_What you should do:_ Restate the full listing word for word and leave the pictures out.

_Dataset content:_
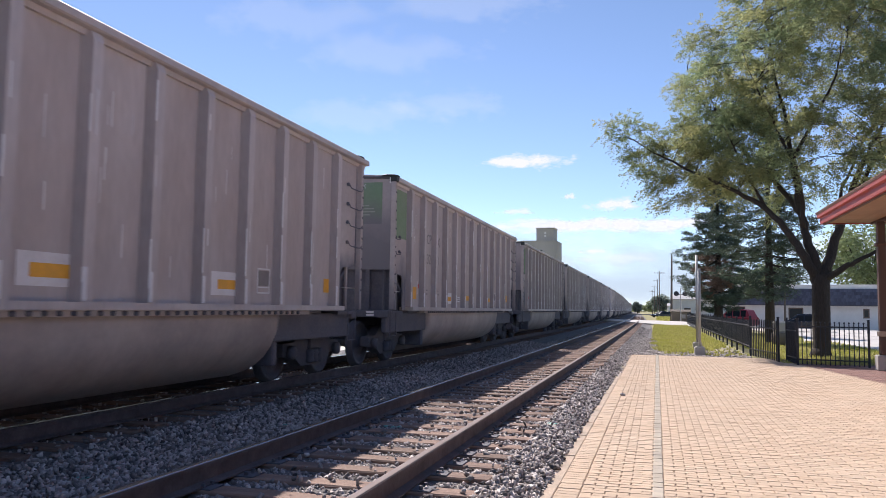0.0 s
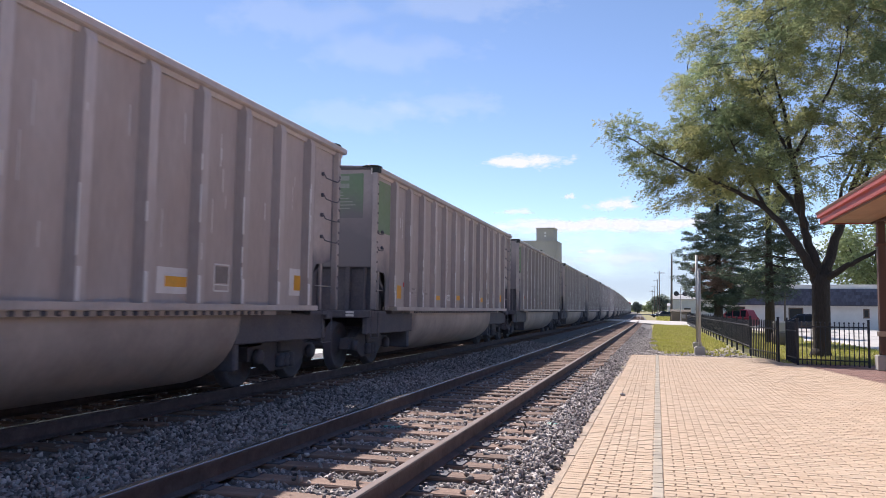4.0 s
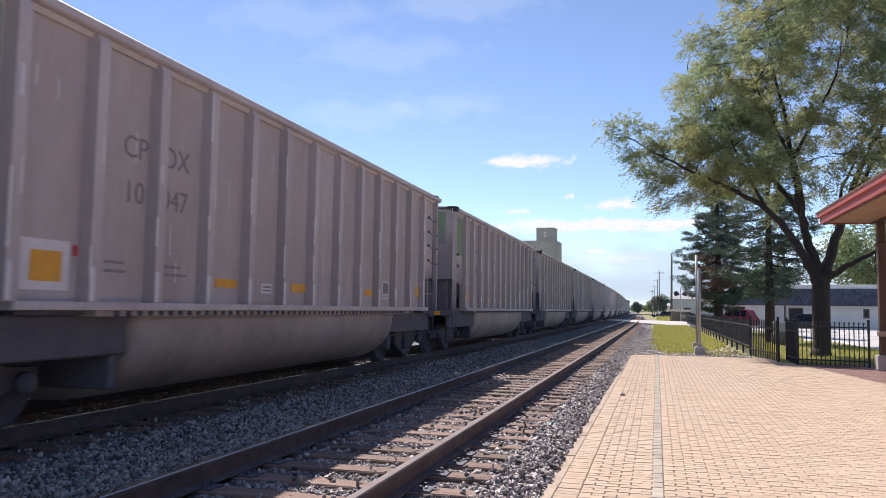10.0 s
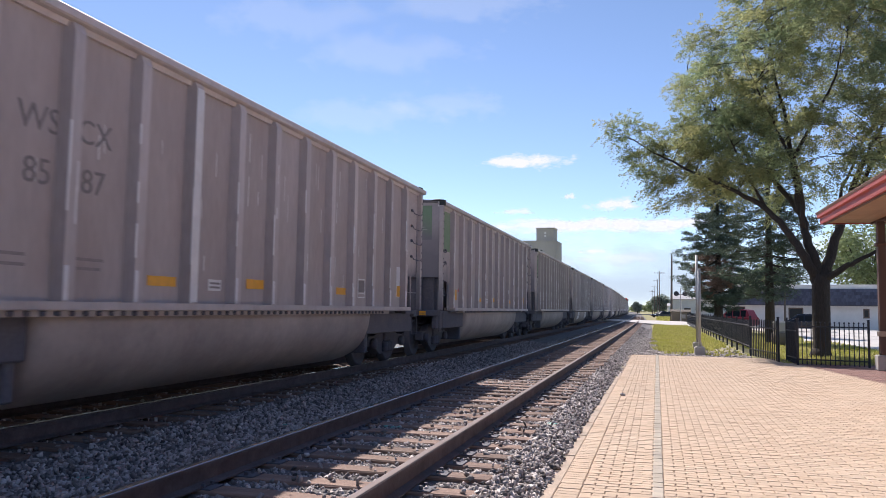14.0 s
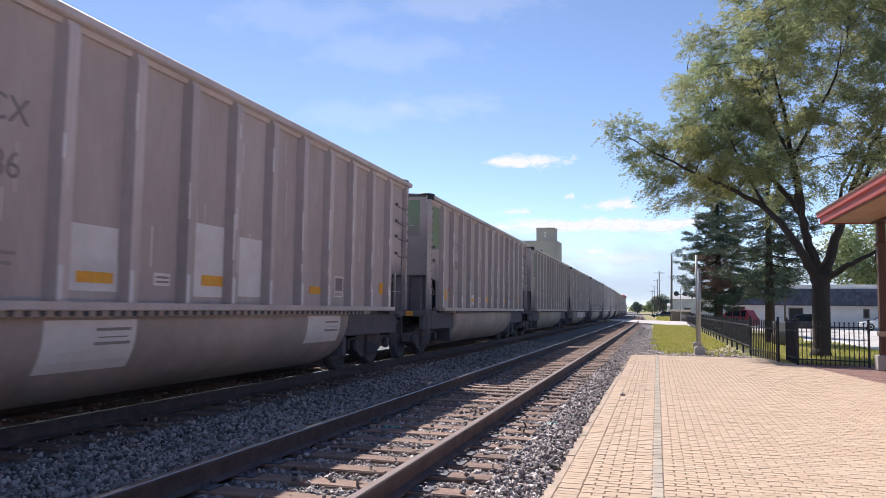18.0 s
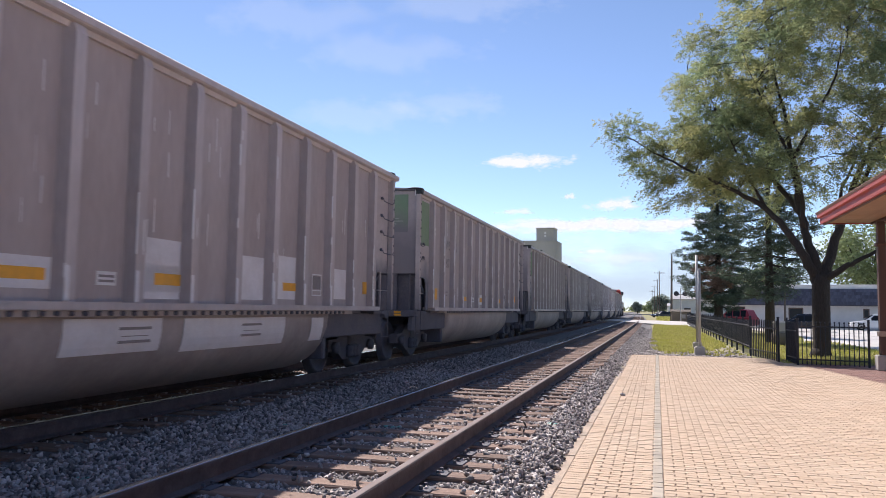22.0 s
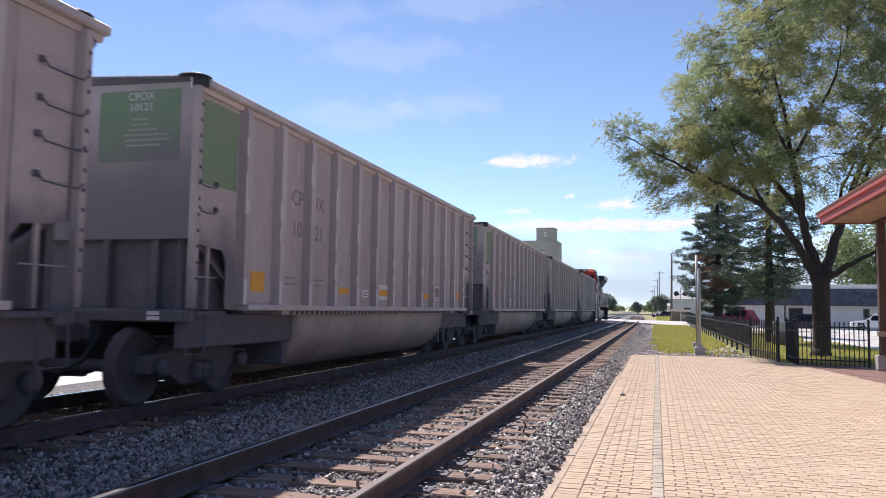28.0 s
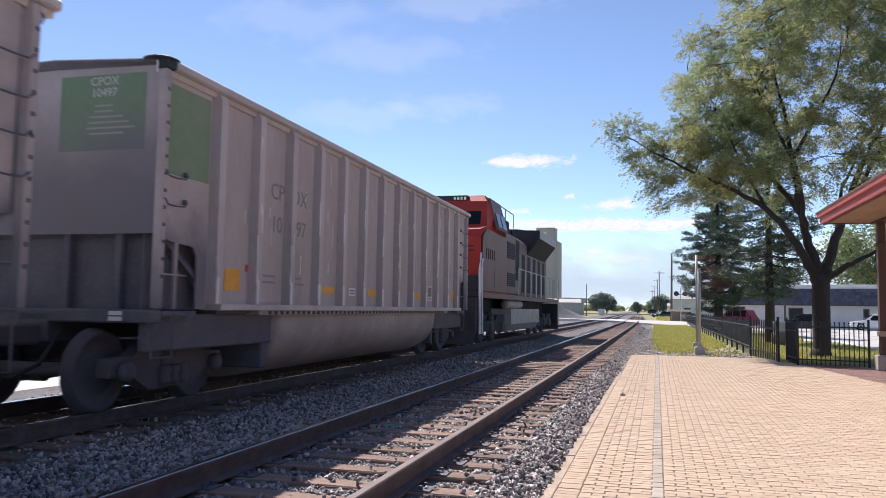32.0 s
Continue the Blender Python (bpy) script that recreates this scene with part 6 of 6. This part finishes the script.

_Exercise response:_
0.0 s
4.0 s
10.0 s
14.0 s
18.0 s
22.0 s
28.0 s
32.0 s
Continue the Blender Python (bpy) script that recreates this scene with part 6 of 6. This part finishes the script.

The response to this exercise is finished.